It was at Black Mountain College that Merce Cunningham formed his dance company, John Cage staged his first "happening," and Buckminster Fuller built his first dome. Although it lasted only twenty-four years (1933-1957) and enrolled fewer than 1,200 students, Black Mountain College launched a remarkable number of the artists who spearheaded the avant-garde in America of the 1960s. The faculty included such diverse talents as Anni and Josef Albers, Eric Bentley, Ilya Bolotowsky, Robert Creeley, Willem de Kooning, Robert Duncan, Lyonel Feininger, Paul Goodman, Walter Gropius, Franz Kline, Robert Motherwell, and Charles Olson. Among the students were Ruth Asawa, John Chamberlain, Francine du Plessix Gray, Kenneth Noland, Arthur Penn, Robert Rauschenberg, Kenneth Snelson, Cy Twombly, Stan Vanderbeek, and Jose Yglesias. In this definitive account of the arts at Black Mountain College, back in print after many years, Mary Emma Harris describes a unique educational experiment and the artists and writers who conducted it. She replaces the myth of the college as a haphazardly conceived venture with a portrait of a consciously directed liberal arts school that grew out of the progressive education movement. Proceeding chronologically through the four major periods of the college's history, Harris covers every aspect of its extraordinary curriculum in the visual, literary, and performing arts.
"...real art is essential life and essential life is art." --Joseph Albers
Lasting only 24 years, Black Mountain College had an oversized impact on the arts in the United States in the mid-20th Century.
Harris' book is a good counterpart to Vincent Katz' book "Black Mountain College", which I read at about the same time. She focuses much more on educational philosophy and the details of the college's expansion and disintegration; Katz's book is more detailed about the individual personalities involved and the work they produced. I learned a lot more about Black Mountain's actual process from Harris' book.
My thoughts here probably take ideas from both. It's clear that while intensity and spontaneous creativity were vital to the inventiveness and openness of the work, the lack of organization and discipline kept the continuity of the college as a viable educational institution constantly in doubt. Bitter schisms between members of the community were a chronic problem. Yet at the same time the students and faculty worked productively and reciprocally to both nurture and provoke in ways seldom experienced in education before or since.
The tension, perhaps, is necessary, but strong leadership is necessary too. As long as Joseph and Anni Albers were involved with Black Mountain, the balance of discipline and receptivity remained strong. Charles Olson, though a creative force, disliked the details of administration and also teaching(!), was distrusted by the faculty, and allowed an atmosphere of decay and disrespect for women to flourish.

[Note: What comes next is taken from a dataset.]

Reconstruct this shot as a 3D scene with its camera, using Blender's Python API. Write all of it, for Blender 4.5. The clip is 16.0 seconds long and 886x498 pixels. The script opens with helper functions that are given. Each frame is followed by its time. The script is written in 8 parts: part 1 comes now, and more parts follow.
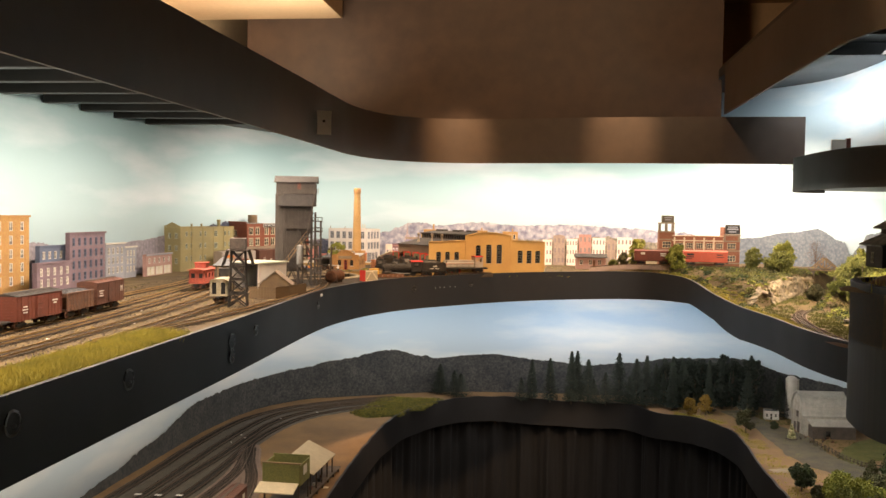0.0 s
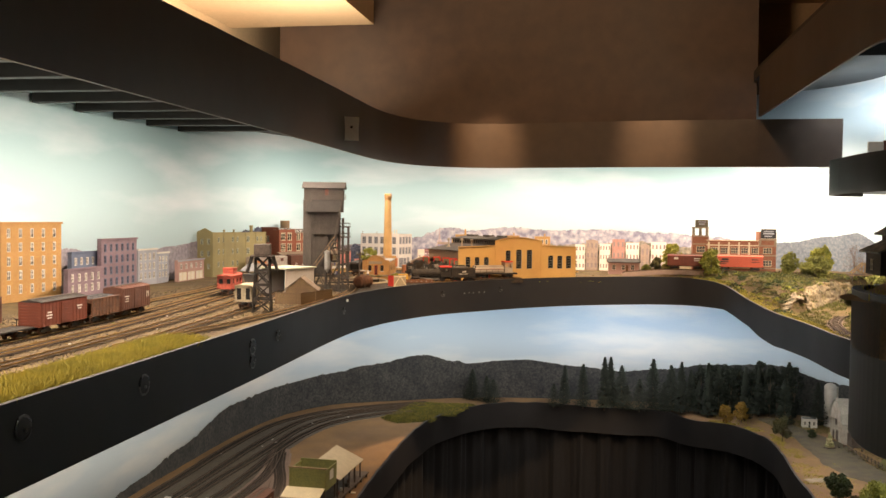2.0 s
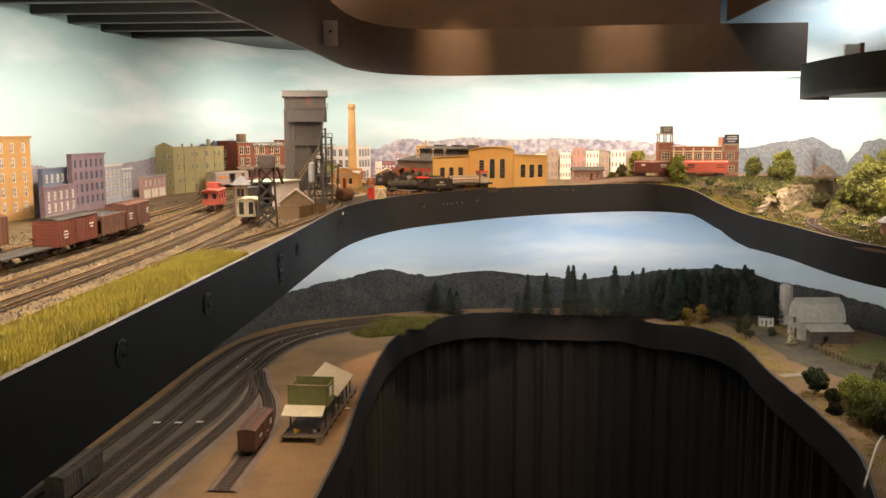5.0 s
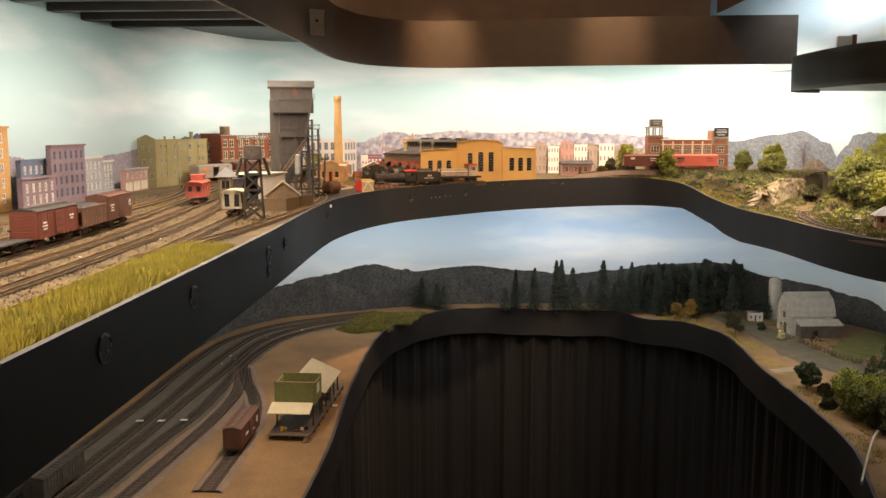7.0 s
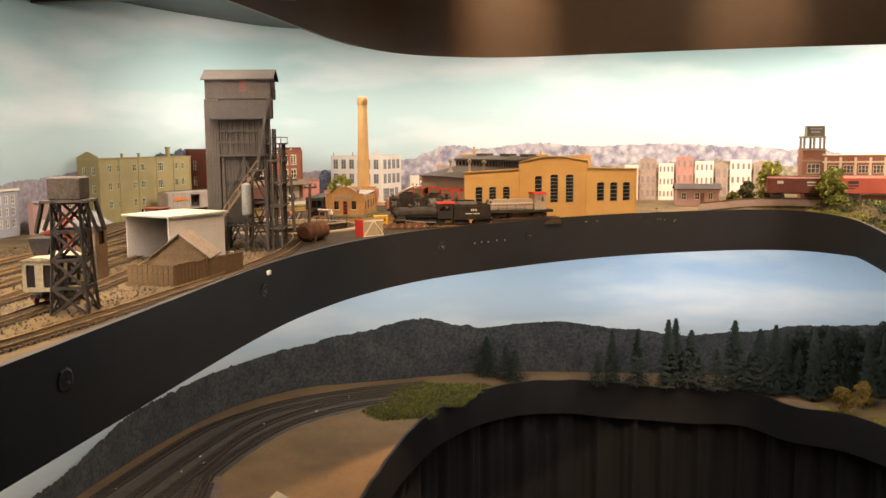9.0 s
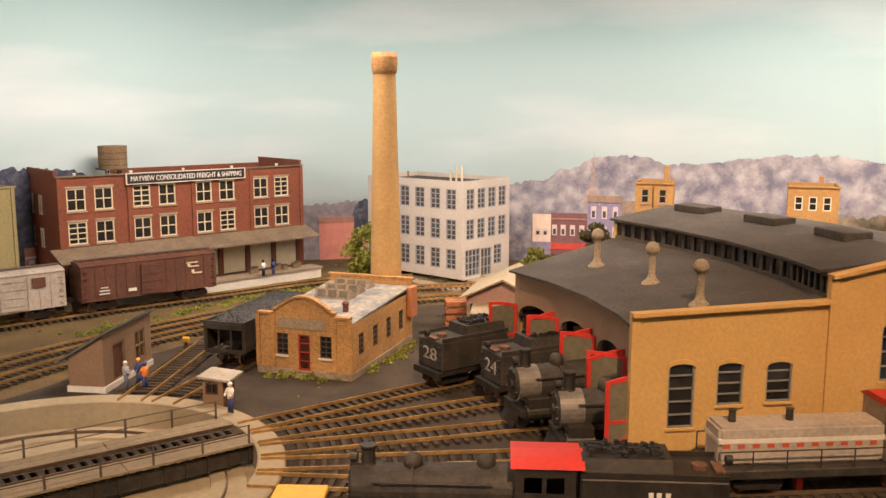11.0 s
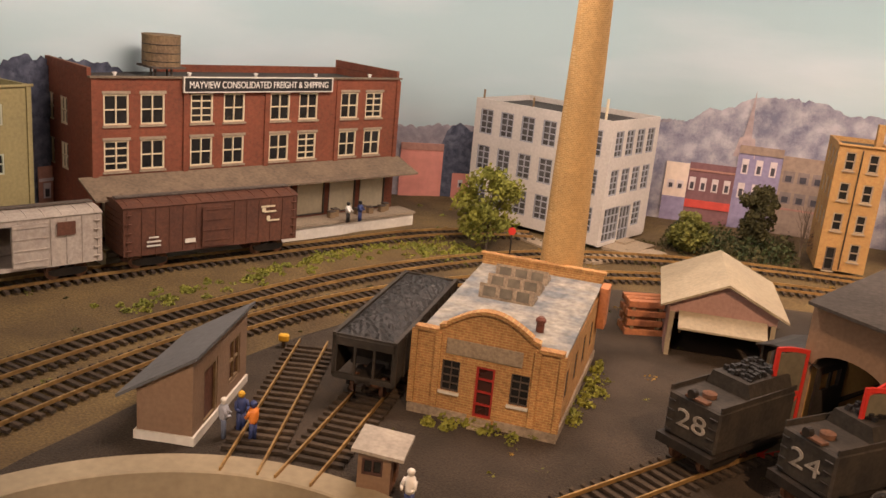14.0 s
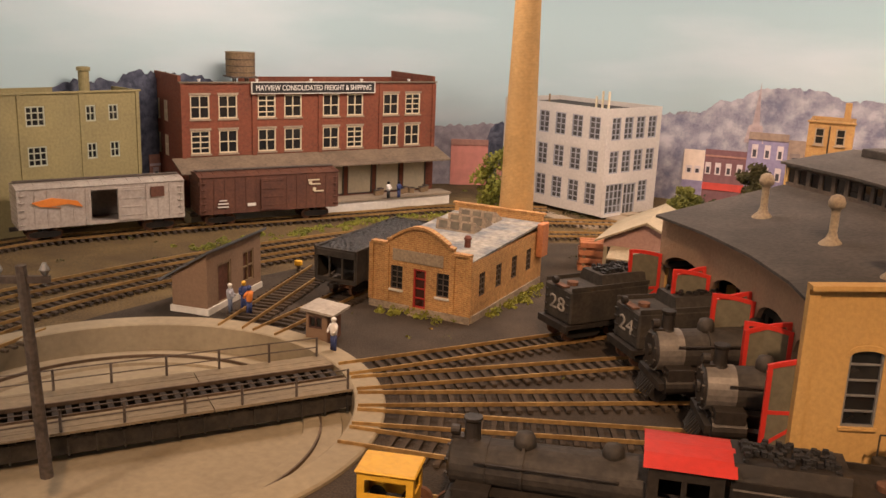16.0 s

I think the high point for the school was the time in the late 1940's and early 1950's when the old refugee-and-Bauhaus guard mingled with the new young American imagination. Everything was going on, but it was still under control. The collaboration between different disciplines spawned new ways to make and see visual, performance, and written art, not just as individual creations in time, but as a continuing process of exploration.
I also came away from Harris' book with a feel for the changes always happening in U.S. educational philosophy. The 1930's was a time for progressive education, an alternative to learning designed purely for practical training, more democratic and more flexible. Since then we have swung back and forth, and now seem to me to be at a low point in conservative numbers crunching, parroting facts instead of thinking, with no place for community, social concerns, or the arts. But history give me hope that change will come again.
When former Black Mountain students were surveyed about their educational experience, responses were both positive and negative. Yet "Most agree that even a year of learning without the pressure of grades and required courses made later studies more meaningful."
We are currently living in a black/white either/or society. Compromise and tolerance for the ambiguity of the space in between seems non-existent. It's difficult to find that balance, that center, and hard to keep. But at least we could, like those idealists who were Black Mountain College, try.
Review a list of alums - de Kooning, Rauschenberg, Twombly, Franz Kline, John Cage, Merce Cunningham, etc, etc - and you won't be surprised of the central role art played in education at Black Mountain Arts College. Equally important however was the hewing of logs, foundation laying for new buildings, the clearing of rough weeds. Imagine all those Expressionists of the New York School, first confronting appalachian wilds.
The book is recommended for its history of progressive education in US. Interesting to learn of the philosophical motivations behind the faculty - before WWII they did the groundwork for a progressive educational tradition...that today seems nearly lost. What sense of duty did the artist-educators feel to leave the Bauhaus, say, for North Carolina?
Who knows, but Henry Miller said: "The most interesting college I visited was Black Mountain College in North Carolina; it was the students who were interesting, not the professors." Well (60,70 years later) duh. Though you still get a sense of Black Mountain in Asheville or Penland School. I was in that area recently, with this book (a coincidence arranged by the NYPL reserve system lottery), and I dreamt it might still be possible to run off and start a woodsy arts colony - long as there's plenty of manual labor involved.